Hay escritores que escribieron de pie, como Ernest Hemingway o Philip Roth, otros acostados como Marcel Proust, y la mayoría sentados, claro. También hay escritores que se levantan muy pronto y escriben a primeras horas del día o incluso antes, los hay que escriben por la mañana y otros por la tarde o por la noche, supongo que cuando más tranquilidad pueden tener, sin ruidos ni distracciones. Lo raro, me parece, es que un escritor escriba un día a una hora y otro a otra. Esta parte de escribir se parece un poco al deporte o al estudio, el cuerpo se acostumbra a unas horas hasta el punto de que, después de pasar el resto día agazapado, se despierta en plenitud en esas horas a las que lo has ido entrenando, aunque sólo sea porque son las únicas que tenías libres para hacerlo.

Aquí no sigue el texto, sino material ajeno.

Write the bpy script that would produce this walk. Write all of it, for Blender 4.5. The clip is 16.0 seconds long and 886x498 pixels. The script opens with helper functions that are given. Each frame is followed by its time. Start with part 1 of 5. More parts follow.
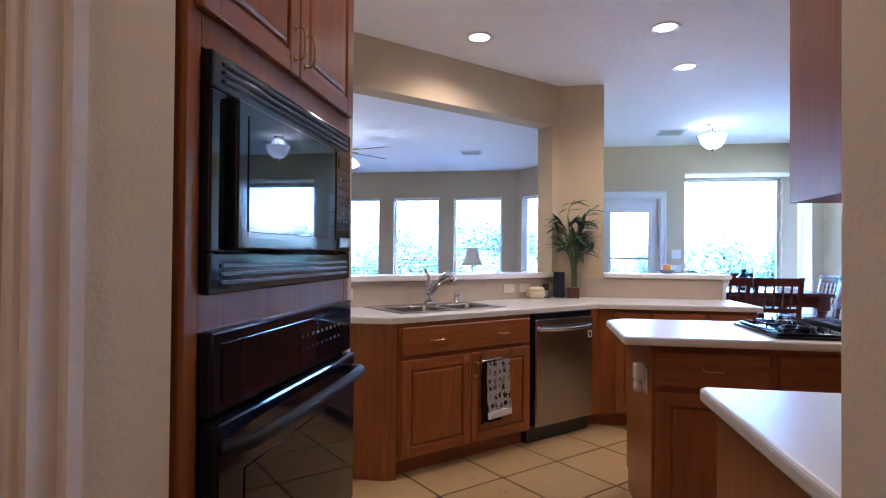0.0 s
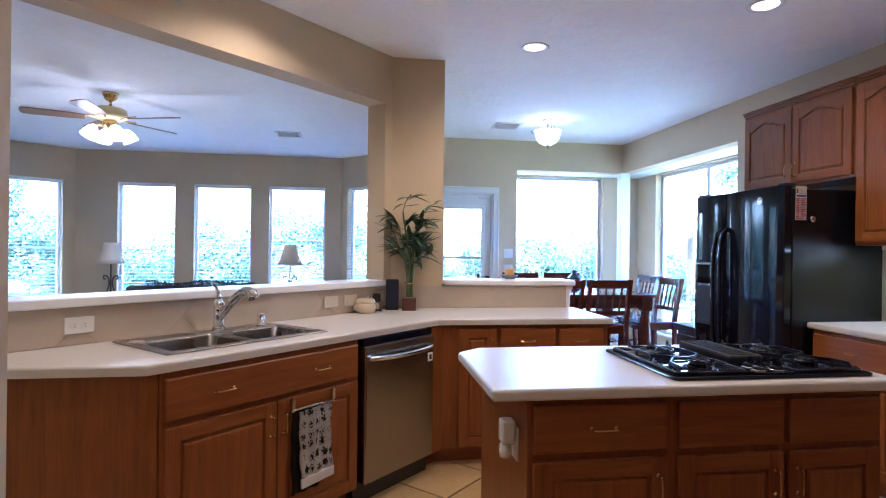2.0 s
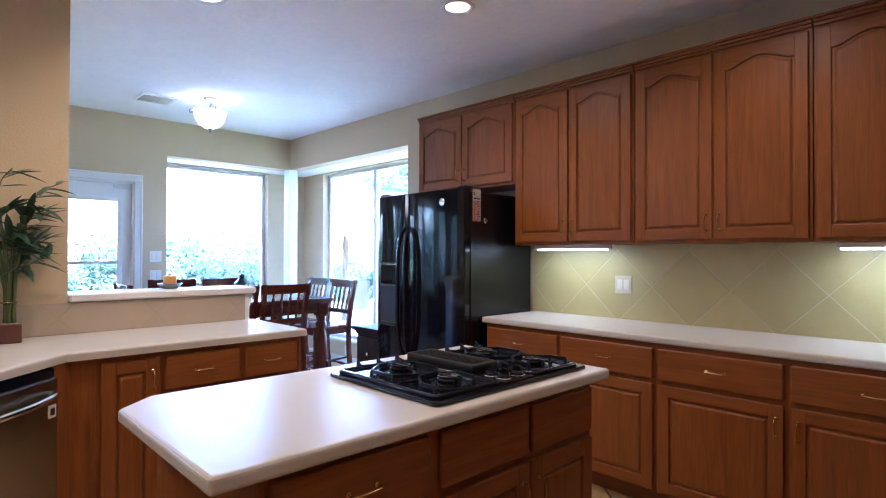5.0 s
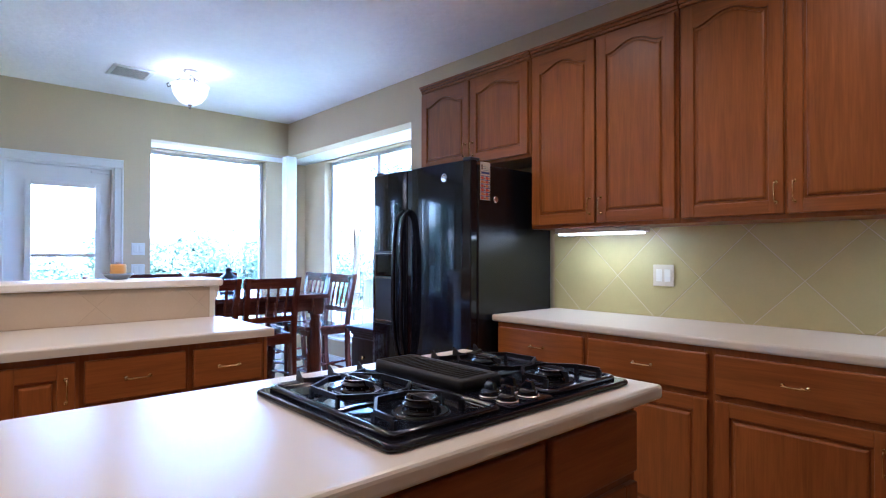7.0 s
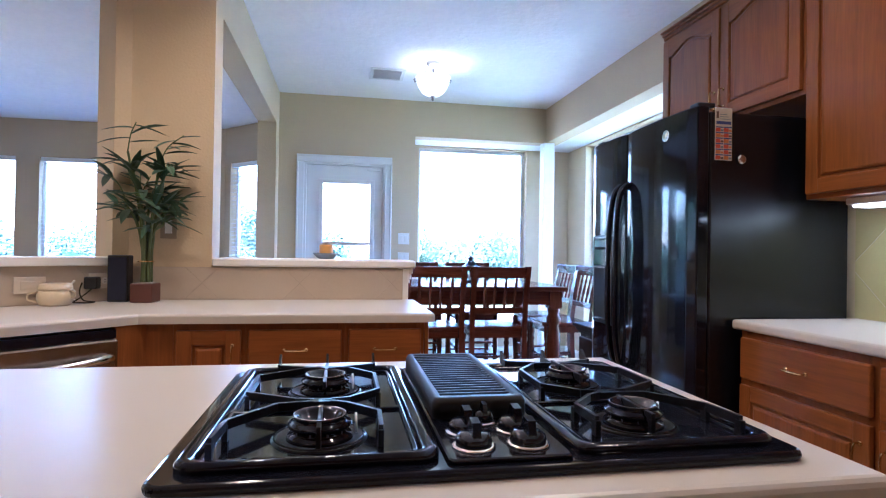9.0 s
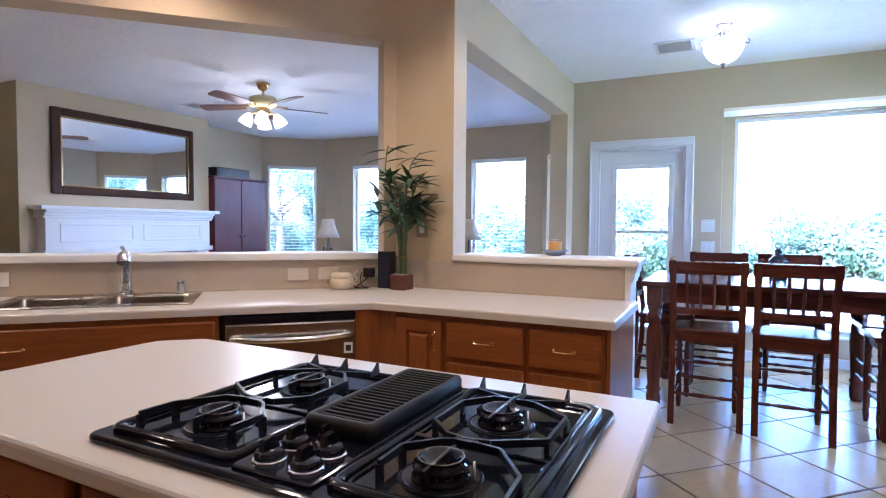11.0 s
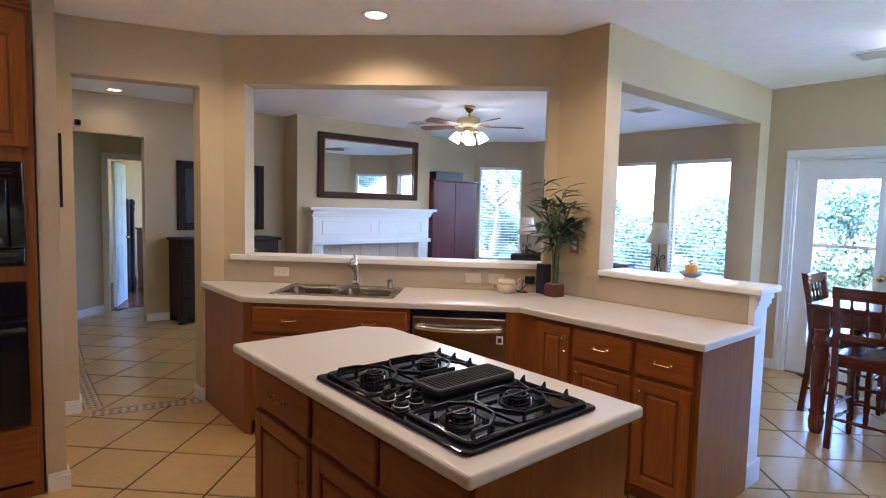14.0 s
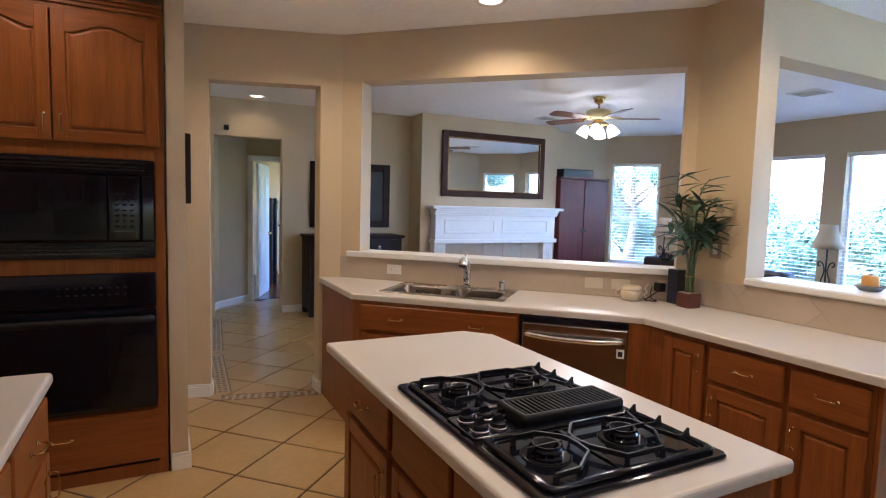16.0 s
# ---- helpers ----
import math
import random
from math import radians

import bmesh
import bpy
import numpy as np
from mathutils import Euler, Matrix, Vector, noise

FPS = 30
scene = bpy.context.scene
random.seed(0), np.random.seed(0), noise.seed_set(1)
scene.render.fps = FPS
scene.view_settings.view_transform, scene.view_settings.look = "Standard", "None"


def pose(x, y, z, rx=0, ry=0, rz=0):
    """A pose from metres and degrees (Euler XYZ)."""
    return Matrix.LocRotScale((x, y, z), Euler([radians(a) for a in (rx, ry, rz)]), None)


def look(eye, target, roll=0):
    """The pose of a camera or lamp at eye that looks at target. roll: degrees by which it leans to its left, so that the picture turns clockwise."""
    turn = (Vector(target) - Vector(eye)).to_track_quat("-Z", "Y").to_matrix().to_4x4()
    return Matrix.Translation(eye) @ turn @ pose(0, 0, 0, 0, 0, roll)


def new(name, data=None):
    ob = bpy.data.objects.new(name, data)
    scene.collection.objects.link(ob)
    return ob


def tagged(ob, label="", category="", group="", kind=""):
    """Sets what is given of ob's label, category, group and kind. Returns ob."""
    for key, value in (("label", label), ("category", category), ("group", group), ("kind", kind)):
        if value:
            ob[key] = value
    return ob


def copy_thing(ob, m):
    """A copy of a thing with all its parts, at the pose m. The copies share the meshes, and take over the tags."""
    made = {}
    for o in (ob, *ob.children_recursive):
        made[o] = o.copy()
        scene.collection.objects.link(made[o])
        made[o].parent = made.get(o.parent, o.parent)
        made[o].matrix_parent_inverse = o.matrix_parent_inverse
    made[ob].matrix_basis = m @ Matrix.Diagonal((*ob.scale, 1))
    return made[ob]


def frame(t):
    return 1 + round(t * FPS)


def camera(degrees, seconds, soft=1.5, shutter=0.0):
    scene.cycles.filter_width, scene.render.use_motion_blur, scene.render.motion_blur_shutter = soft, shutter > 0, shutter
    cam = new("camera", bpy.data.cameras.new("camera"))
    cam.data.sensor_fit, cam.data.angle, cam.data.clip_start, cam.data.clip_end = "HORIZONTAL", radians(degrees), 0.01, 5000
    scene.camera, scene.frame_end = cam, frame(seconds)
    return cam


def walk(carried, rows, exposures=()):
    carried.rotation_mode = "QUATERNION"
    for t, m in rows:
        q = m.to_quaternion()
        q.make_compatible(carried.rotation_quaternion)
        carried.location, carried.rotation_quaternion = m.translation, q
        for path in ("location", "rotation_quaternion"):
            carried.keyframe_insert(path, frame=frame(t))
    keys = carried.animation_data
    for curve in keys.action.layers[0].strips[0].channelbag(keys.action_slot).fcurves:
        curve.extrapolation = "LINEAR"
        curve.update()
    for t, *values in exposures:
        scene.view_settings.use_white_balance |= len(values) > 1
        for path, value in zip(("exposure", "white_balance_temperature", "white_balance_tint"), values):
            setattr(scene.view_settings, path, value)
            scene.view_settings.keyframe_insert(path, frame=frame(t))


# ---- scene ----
cam = camera(77.2, 16.0, soft=1.15)
PATH = [
    (0, (1.398, 1.858, 1.262), (1.074, 3.831, 1.284), 0.5),
    (0.5, (1.355, 2.152, 1.326), (1.242, 4.149, 1.331), 0.6),
    (1, (1.344, 2.372, 1.325), (1.407, 4.371, 1.328), 0.6),
    (1.5, (1.362, 2.579, 1.333), (1.515, 4.573, 1.334), 0.7),
    (2, (1.376, 2.713, 1.348), (1.673, 4.69, 1.347), 0.7),
    (2.5, (1.351, 2.841, 1.347), (1.834, 4.782, 1.349), 0.8),
    (3, (1.33, 2.971, 1.348), (2.042, 4.841, 1.352), 0.6),
    (3.5, (1.355, 3.096, 1.341), (2.267, 4.876, 1.352), 0.5),
    (4, (1.39, 3.221, 1.352), (2.475, 4.901, 1.359), 0.3),
    (4.5, (1.397, 3.296, 1.34), (2.637, 4.865, 1.356), 0.3),
    (5, (1.377, 3.323, 1.336), (2.767, 4.76, 1.354), 0.2),
    (7.5, (2.07, 3.789, 1.216), (3.353, 5.323, 1.242), 0.0),
    (8, (2.273, 3.851, 1.192), (3.278, 5.579, 1.222), 0.5),
    (8.5, (2.476, 3.846, 1.184), (3.109, 5.743, 1.205), 0.3),
    (9, (2.615, 3.832, 1.166), (2.972, 5.799, 1.178), 0.9),
    (9.5, (2.751, 3.871, 1.157), (2.828, 5.87, 1.140), 1.0),
    (10, (2.93, 3.926, 1.174), (2.65, 5.905, 1.123), 0.6),
    (12.5, (3.918, 3.697, 1.422), (2.54, 5.143, 1.317), 1.3),
    (13, (4.017, 3.629, 1.441), (2.591, 5.026, 1.317), 1.4),
    (13.5, (4.07, 3.579, 1.487), (2.607, 4.935, 1.34), 1.4),
    (14, (4.113, 3.541, 1.514), (2.597, 4.836, 1.362), 1.4),
    (14.5, (4.142, 3.524, 1.528), (2.579, 4.762, 1.373), 1.4),
    (15, (4.13, 3.54, 1.518), (2.523, 4.719, 1.361), 1.4),
    (15.5, (4.058, 3.622, 1.506), (2.367, 4.678, 1.345), 1.4),
    (16, (4.002, 3.774, 1.499), (2.225, 4.677, 1.335), 1.5),
]
EXPOSURES = [(0, 5.10, 4150, 22), (5, 5.08, 4350, 21), (10, 5.1, 4300, 23), (12.5, 5.07, 4590, 21), (16, 4.97, 4660, 19)]
walk(cam, [(t, look(eye, target, roll)) for t, eye, target, roll in PATH], EXPOSURES)

# ---- daylight ----
world = bpy.data.worlds.new("daylight")
scene.world = world
world.use_nodes = True
sky = world.node_tree.nodes.new("ShaderNodeTexSky")
sky.sky_type, sky.sun_disc = "NISHITA", False
sky.sun_elevation, sky.sun_rotation = radians(58), radians(200)
sky.air_density, sky.dust_density = 1.2, 2.0
world.node_tree.links.new(sky.outputs[0], world.node_tree.nodes["Background"].inputs[0])
world.node_tree.nodes["Background"].inputs[1].default_value = 0.15
sun = new("sun", bpy.data.lights.new("sun", "SUN"))
sun.data.energy, sun.data.angle, sun.data.color = 2.2, radians(2.0), (1, 0.95, 0.86)
sun.matrix_world = look((0, 0, 20), (3.5, 10, 0))

# strength of the lamps that the place has; CAN_WATTS also drives three added downlights
CAN_WATTS, NOOK_WATTS, FAN_WATTS, STRIP_WATTS, FAN_ANGLE = 1.2, 0.09, 0.95, 0.027, 56.0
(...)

A mí me pasó con esta novela que la escribí por la noche, aproximadamente una página por día que revisaría en profundidad al terminar el conjunto, y de una forma un tanto afiebrada y compulsiva debido a la presión a la que me sentía sometido durante el resto del día, una presión inespecífica y cotidiana, llena de pequeños compromisos y circunstancias laborales y familiares que hacían de mis noches frente al ordenador un refugio un tanto enigmático, incluso para mí mismo al ver lo que escribía. No en vano, una de las consecuencias más intrigantes de escribirla fue que por mucho que supiera el arco narrativo de lo que quería contar el recorrido estaba lleno de sorpresas que tanto me entusiasmaban como me inquietaban. Me preguntaba si no estaría escribiendo algo demasiado retorcido y, quizá, impropio.

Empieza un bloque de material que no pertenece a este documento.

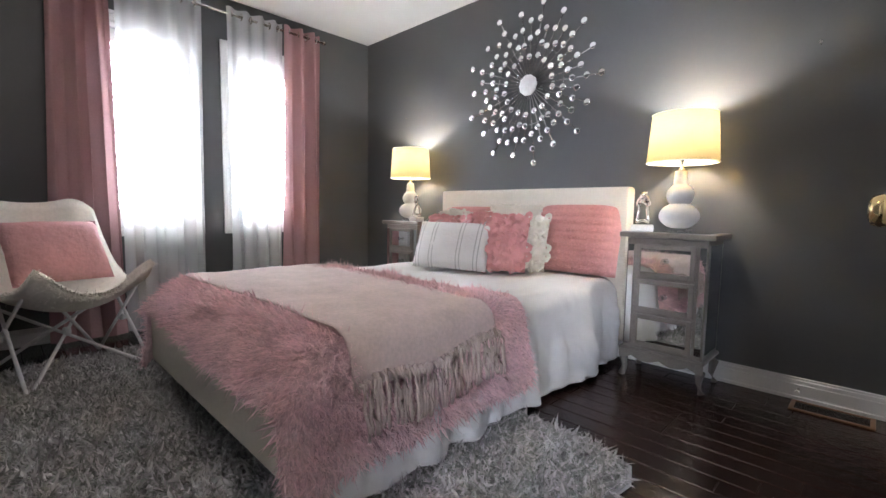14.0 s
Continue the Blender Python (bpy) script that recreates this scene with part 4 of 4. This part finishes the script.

No recuerdo bien lo que para mí significaba estaba novela mientras la escribía. Creo que quería demostrar algo sobre la naturaleza paradójica del deseo, sobre cómo ese egoísmo por la satisfacción propia puede ser o acaba convirtiéndose en un camino hacia el conocimiento del otro, aunque ese conocimiento, como en el caso de la novela, sea abrupto y dramático. Mirado con perspectiva, o con la perspectiva del momento en que la recuerdo, Kedest explora el deseo, la obsesión y la naturaleza del encuentro amoroso. La narración desde el punto de vista de una primera persona está necesariamente viciada y sesgada por su perspectiva pero, por eso mismo, es más cercana a la experiencia vital. El inicio presenta al narrador, que carga con la frustración de su última relación, atraído por una mujer con la que se cruza en la calle y a la que empieza a seguir.
Lo que comienza como una fascinación poética se convierte en un deseo que oscila entre la idealización y la incertidumbre. El contraste entre la idealización de su deseo y la realidad de la interacción entre ambos se convierte en el eje central de una historia de equilibrios frágiles y contradicciones frustrantes. El descubrimiento de la verdad relativa al personaje femenino que da nombre al título, Kedest, es también el descubrimiento de una vida ajena a los dilemas e incertidumbres del narrador, el encuentro sorprendente con el otro, de una vida cuyas circunstancias ponen en entredicho sus propios sufrimientos, como si estos no fueran más que bagatelas sin importancia en las que el personaje se ha ahogado frente a los problemas, más intensos y desoladores, en los que otros viven. Esa empatía o reconocimiento del otro que surge de la búsqueda de la satisfacción egoísta es quizá el motivo que me hizo creer que valía la pena escribir la historia.